— Start of Data shown —
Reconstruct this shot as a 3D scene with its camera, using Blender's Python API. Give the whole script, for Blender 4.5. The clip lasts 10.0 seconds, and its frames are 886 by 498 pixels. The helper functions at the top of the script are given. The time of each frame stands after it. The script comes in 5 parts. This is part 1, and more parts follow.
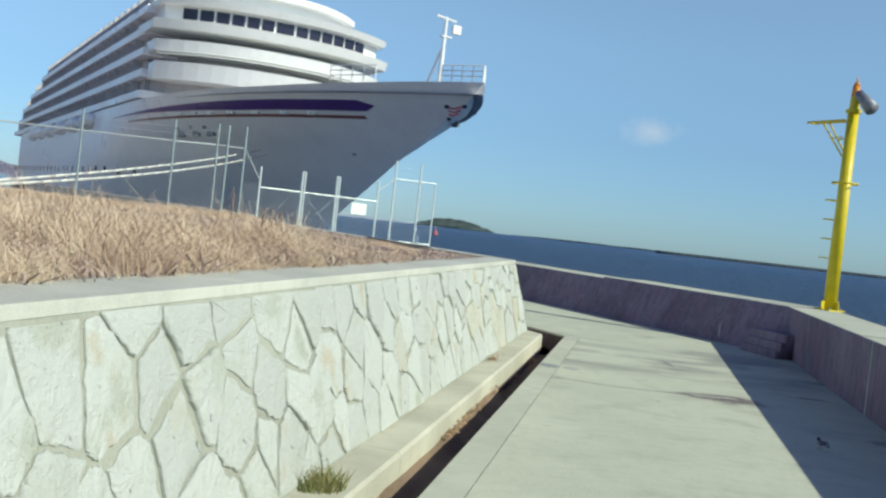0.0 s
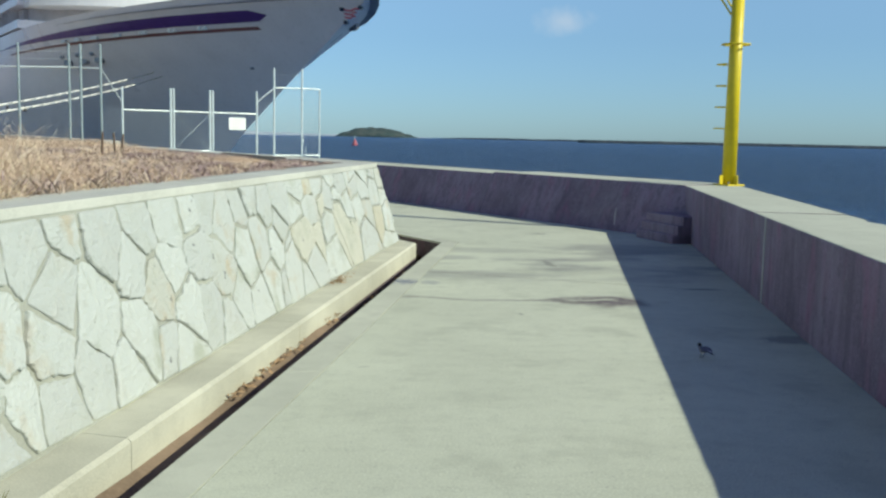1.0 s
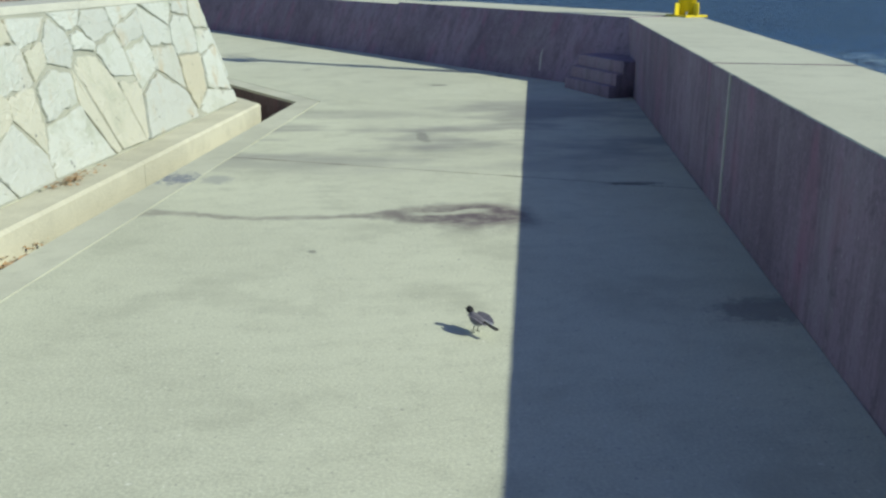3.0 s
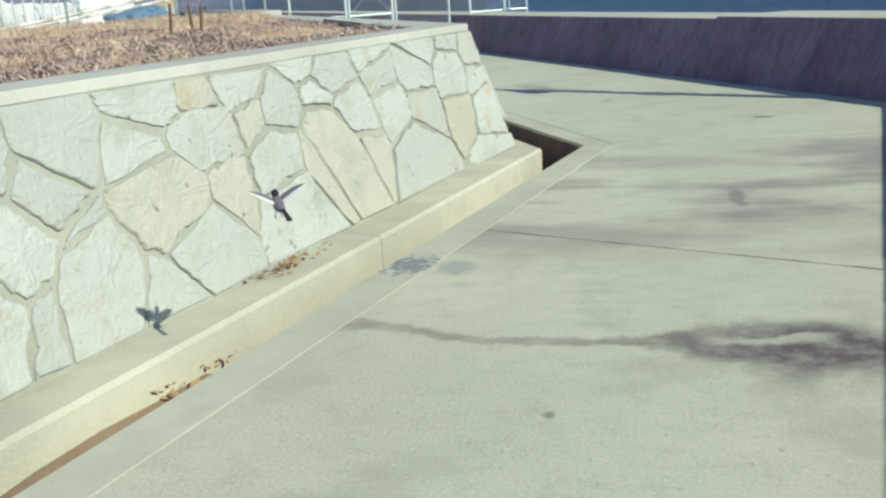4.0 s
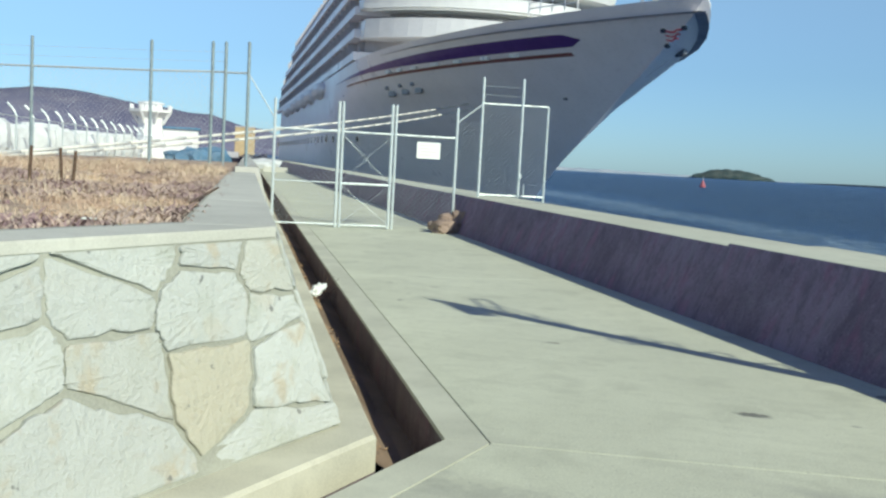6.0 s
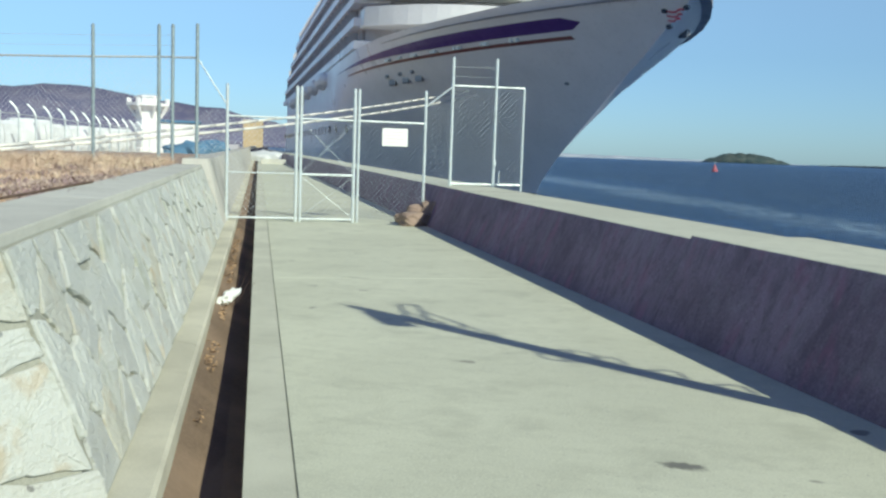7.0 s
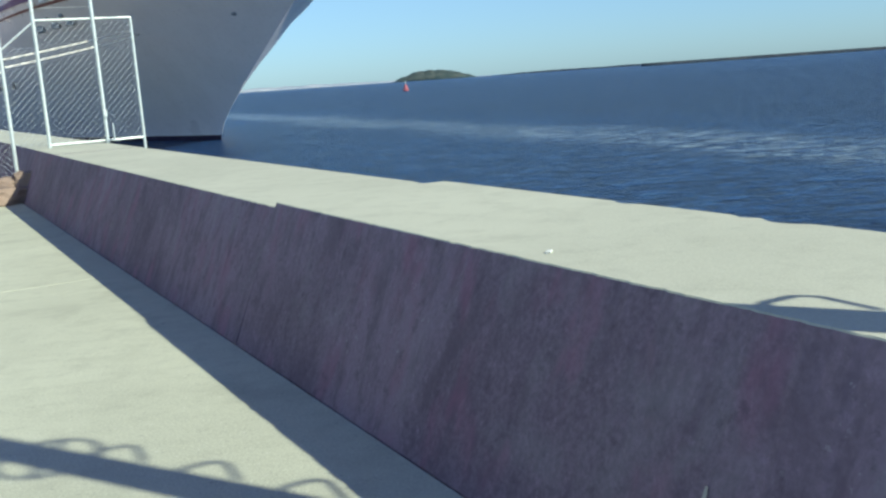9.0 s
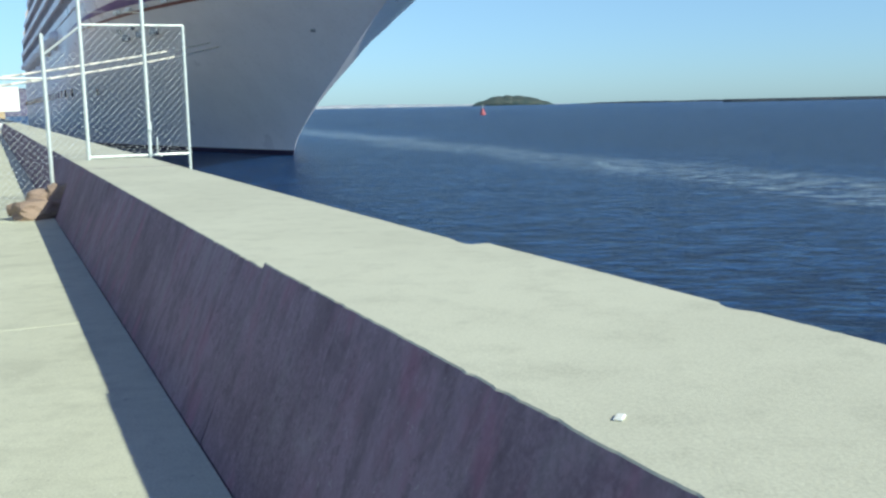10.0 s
— End of Data shown —
Task objective
Extract every line of the data exactly; pictures stay out.

Completed task
Reconstruct this shot as a 3D scene with its camera, using Blender's Python API. Give the whole script, for Blender 4.5. The clip lasts 10.0 seconds, and its frames are 886 by 498 pixels. The helper functions at the top of the script are given. The time of each frame stands after it. The script comes in 5 parts. This is part 1, and more parts follow.
0.0 s
1.0 s
3.0 s
4.0 s
6.0 s
7.0 s
9.0 s
10.0 s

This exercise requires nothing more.